▸ **Problem requirements**
Reproduce each line of the listing exactly.

── Provided data

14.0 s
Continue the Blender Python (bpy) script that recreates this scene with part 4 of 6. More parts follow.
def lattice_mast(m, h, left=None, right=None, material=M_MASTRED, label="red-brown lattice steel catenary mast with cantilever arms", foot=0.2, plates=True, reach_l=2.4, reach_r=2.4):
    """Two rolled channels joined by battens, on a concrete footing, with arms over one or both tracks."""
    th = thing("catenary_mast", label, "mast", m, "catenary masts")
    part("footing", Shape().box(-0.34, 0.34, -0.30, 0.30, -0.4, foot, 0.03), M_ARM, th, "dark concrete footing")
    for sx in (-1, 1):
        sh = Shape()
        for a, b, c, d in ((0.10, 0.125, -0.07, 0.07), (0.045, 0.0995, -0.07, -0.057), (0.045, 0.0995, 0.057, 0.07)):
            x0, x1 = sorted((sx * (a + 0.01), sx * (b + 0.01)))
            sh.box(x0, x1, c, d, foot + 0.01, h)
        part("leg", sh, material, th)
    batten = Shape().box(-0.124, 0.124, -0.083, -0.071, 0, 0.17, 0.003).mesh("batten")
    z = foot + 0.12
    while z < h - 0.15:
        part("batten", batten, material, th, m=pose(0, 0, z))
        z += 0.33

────

▸ **Result of the exercise**
14.0 s
Continue the Blender Python (bpy) script that recreates this scene with part 4 of 6. More parts follow.
def lattice_mast(m, h, left=None, right=None, material=M_MASTRED, label="red-brown lattice steel catenary mast with cantilever arms", foot=0.2, plates=True, reach_l=2.4, reach_r=2.4):
    """Two rolled channels joined by battens, on a concrete footing, with arms over one or both tracks."""
    th = thing("catenary_mast", label, "mast", m, "catenary masts")
    part("footing", Shape().box(-0.34, 0.34, -0.30, 0.30, -0.4, foot, 0.03), M_ARM, th, "dark concrete footing")
    for sx in (-1, 1):
        sh = Shape()
        for a, b, c, d in ((0.10, 0.125, -0.07, 0.07), (0.045, 0.0995, -0.07, -0.057), (0.045, 0.0995, 0.057, 0.07)):
            x0, x1 = sorted((sx * (a + 0.01), sx * (b + 0.01)))
            sh.box(x0, x1, c, d, foot + 0.01, h)
        part("leg", sh, material, th)
    batten = Shape().box(-0.124, 0.124, -0.083, -0.071, 0, 0.17, 0.003).mesh("batten")
    z = foot + 0.12
    while z < h - 0.15:
        part("batten", batten, material, th, m=pose(0, 0, z))
        z += 0.33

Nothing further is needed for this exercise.